7. Christians and Christian organizations should work to inoculate themselves and future generations with robust resistance to cultural norms. Celebrate dissent. Think for yourself, but as a Christian. Refuse to be conformed to this world (Rom 12:2).
8. Never, ever live by lies, to paraphrase the great Christian dissident Alexander Solzhenitsyn. Don’t call a man a woman. Don’t use false pronouns. Don’t ever say that 2+2 can equal 5. Speak truthfully and trust God with the outcome (Prov 23:23).

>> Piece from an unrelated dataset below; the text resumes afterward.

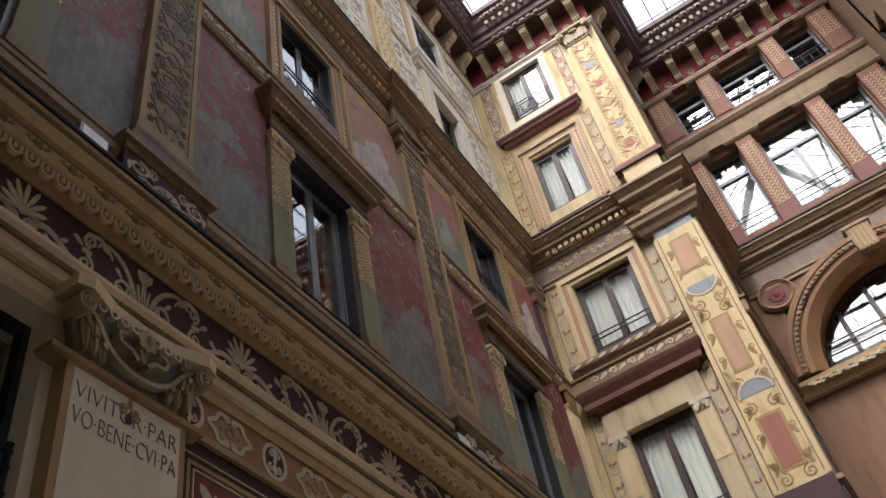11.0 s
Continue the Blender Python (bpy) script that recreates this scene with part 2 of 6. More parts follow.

9. Finally, be confident and trust God. He is in control. We do not need to fear man, ever (Psalm 118:6). No matter what may come, be it trials, sickness, persecutions — even unto death — we cling to our hope of a resurrected Savior who has ransomed us from the power of Satan, sin, and this dark world. Christ is King, and He laughs at the nations who resist His rule. He has put the worldly powers on notice and on the run. If we are in Christ, we have already conquered. The world may kill the body, but it cannot destroy our souls.
More could be said about the historical nature of the persecution the Church has faced through the centuries. One good place to start is Foxe’s Book of Martyrs, which tells the stories of brave saints who were willing to die before betraying their Lord.
For now, it’s important to simply recognize that you don’t have to be lunchmeat for a hungry lion or lit up as a torch in Nero’s palace before it’s fair to say that you are facing persecution as a Christian. And just because we are doesn’t mean we shrink back for one second. In fact, we run all the faster and work all the harder, making the most of the days, for we know that they are short and evil.
As we face increasingly fierce cultural headwinds, let me recommend you find a strong and safe refuge from the storm that you can retreat to for spiritual renewal each and every week in a local church. Find a Gospel-preaching and Gospel-practicing local church and join it. We are in a war — you need a band of brothers (and sisters) to help you fight.
And never quit. Never, ever quit. Because it’s only when we quit that they win.